====== Entries provided ======

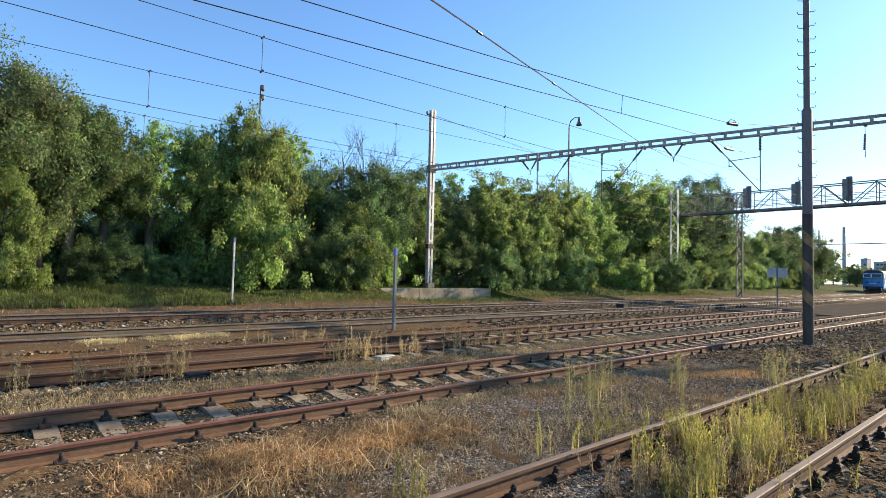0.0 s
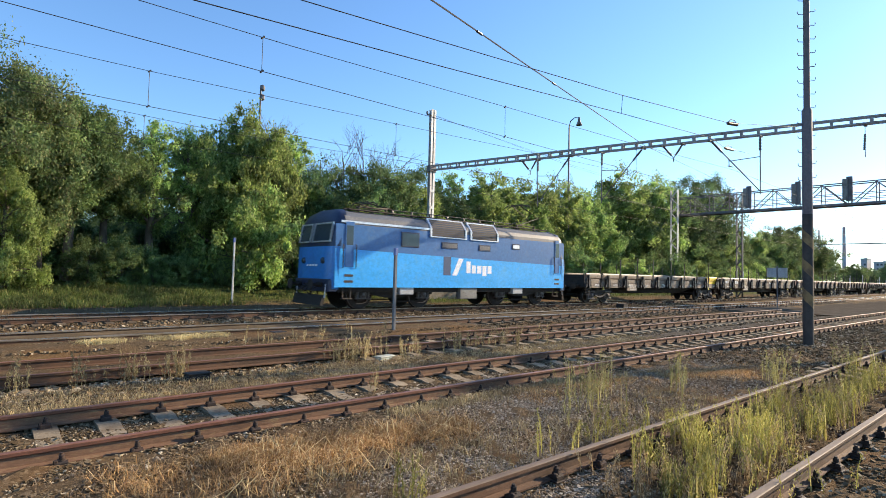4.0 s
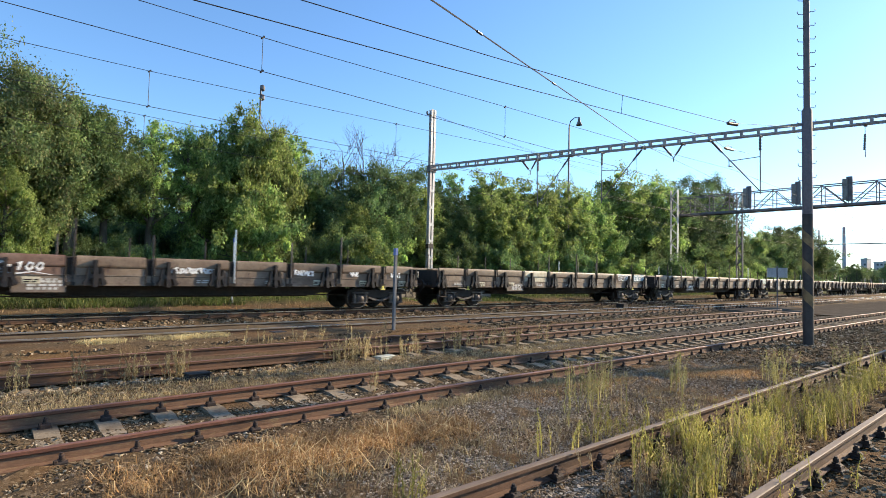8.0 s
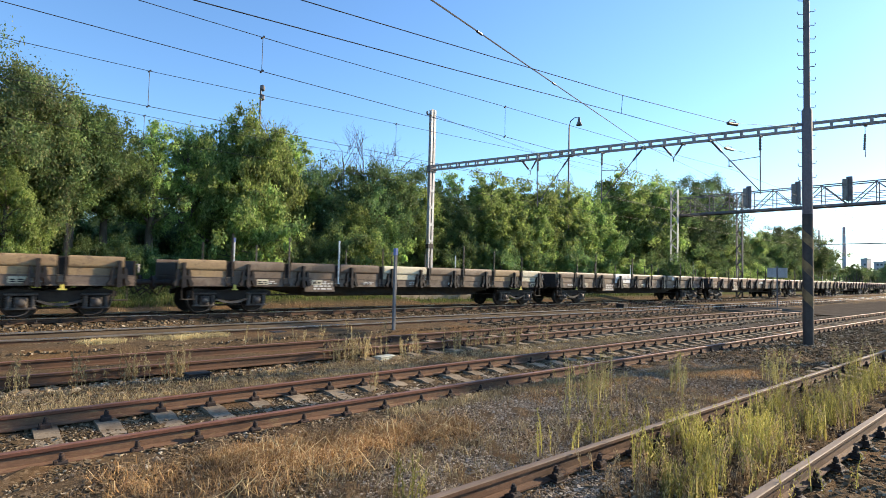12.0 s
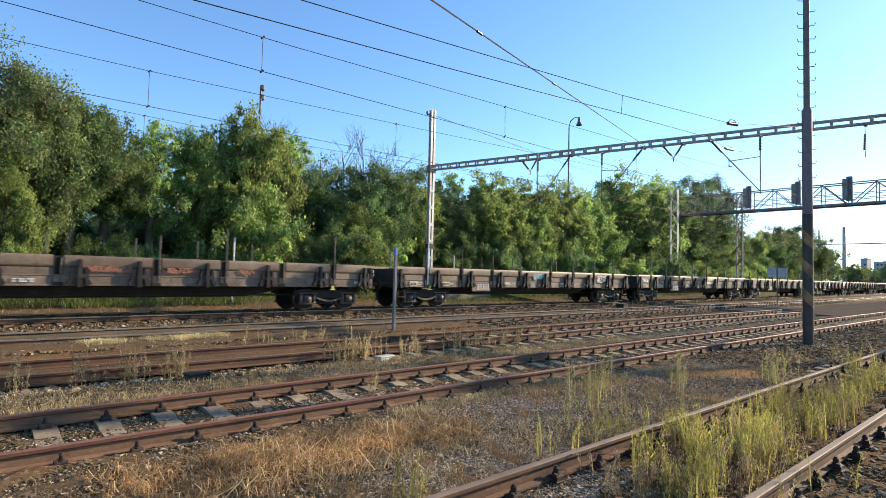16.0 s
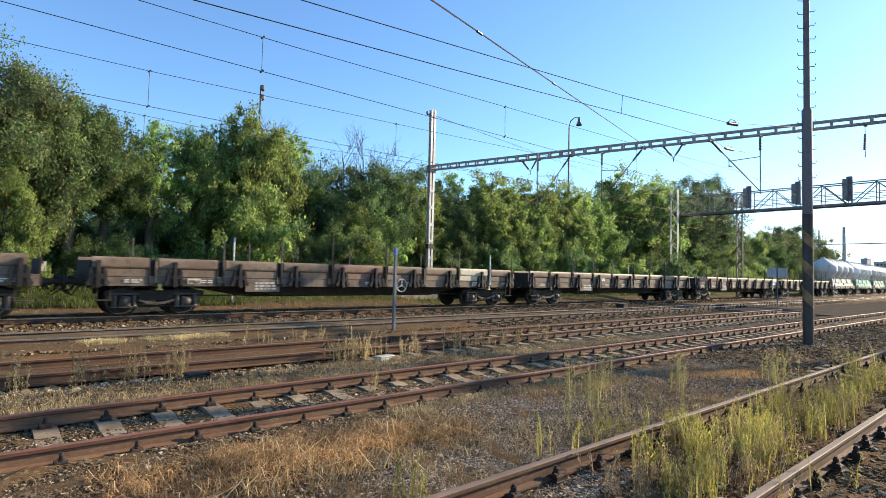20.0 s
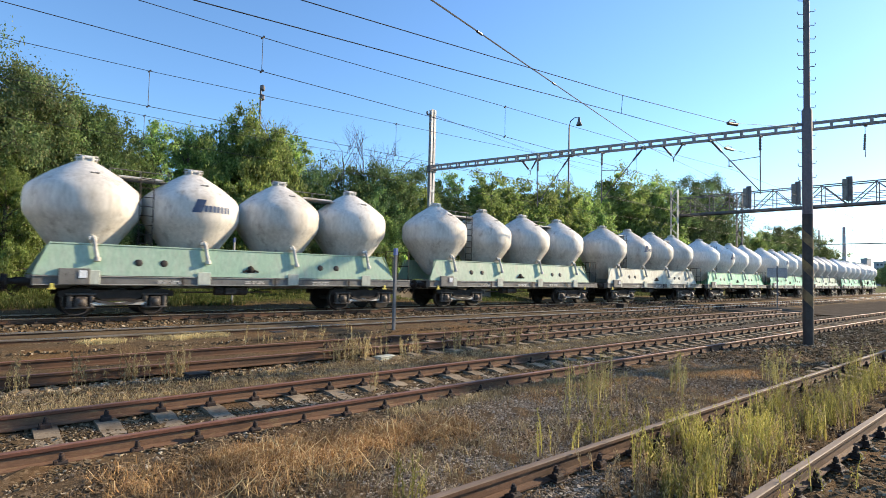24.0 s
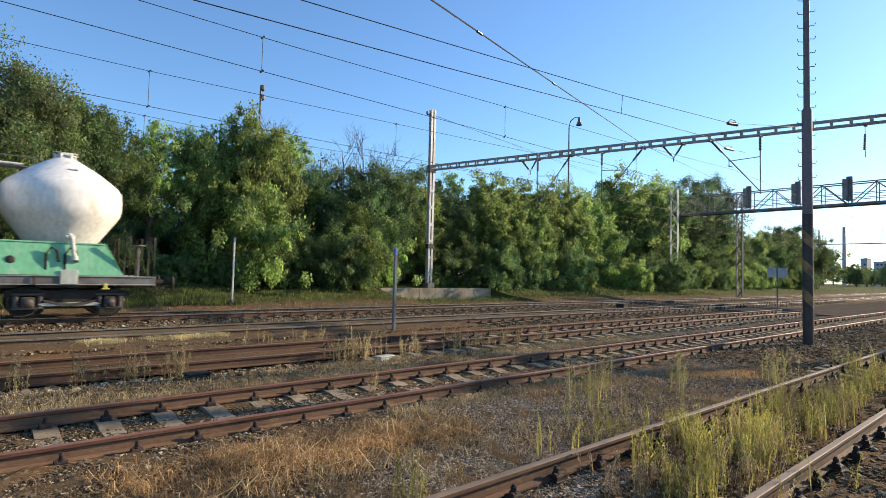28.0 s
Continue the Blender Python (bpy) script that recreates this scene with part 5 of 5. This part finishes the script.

======
====== Entries provided ======

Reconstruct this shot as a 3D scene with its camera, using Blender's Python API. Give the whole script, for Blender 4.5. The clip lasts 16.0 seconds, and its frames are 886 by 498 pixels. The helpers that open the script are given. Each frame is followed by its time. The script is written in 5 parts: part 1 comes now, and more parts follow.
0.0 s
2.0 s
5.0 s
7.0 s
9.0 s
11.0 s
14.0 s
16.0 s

======
====== Entries provided ======

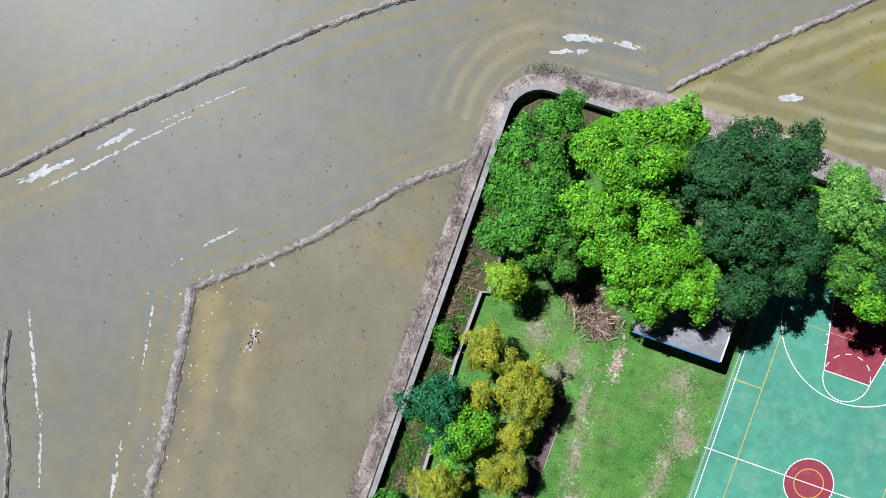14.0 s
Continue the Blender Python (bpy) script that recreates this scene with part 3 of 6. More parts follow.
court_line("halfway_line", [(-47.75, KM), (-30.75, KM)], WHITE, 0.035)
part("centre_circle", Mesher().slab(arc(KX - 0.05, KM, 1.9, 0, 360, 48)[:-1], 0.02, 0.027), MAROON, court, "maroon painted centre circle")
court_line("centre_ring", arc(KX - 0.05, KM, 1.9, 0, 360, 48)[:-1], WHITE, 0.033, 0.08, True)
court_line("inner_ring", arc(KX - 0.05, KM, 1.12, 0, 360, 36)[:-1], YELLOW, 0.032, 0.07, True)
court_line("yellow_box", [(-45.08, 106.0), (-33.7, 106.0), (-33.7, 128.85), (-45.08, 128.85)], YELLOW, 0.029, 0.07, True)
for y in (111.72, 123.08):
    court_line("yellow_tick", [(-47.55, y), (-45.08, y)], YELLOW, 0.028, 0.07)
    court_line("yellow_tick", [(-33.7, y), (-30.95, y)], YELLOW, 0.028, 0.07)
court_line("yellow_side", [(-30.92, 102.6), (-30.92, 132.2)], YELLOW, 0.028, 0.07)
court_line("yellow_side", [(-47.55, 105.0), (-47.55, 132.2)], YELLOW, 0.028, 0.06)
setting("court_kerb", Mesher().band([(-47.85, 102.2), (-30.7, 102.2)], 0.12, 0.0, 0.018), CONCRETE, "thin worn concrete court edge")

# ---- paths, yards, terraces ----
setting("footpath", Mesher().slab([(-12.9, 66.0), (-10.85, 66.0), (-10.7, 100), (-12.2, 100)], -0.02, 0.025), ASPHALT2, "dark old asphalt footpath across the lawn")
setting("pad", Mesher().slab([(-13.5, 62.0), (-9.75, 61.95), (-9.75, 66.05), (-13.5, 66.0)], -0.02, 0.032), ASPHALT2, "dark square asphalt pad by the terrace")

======

Tell how many lines in the material contain the word "follow". Only the number is wanted.

2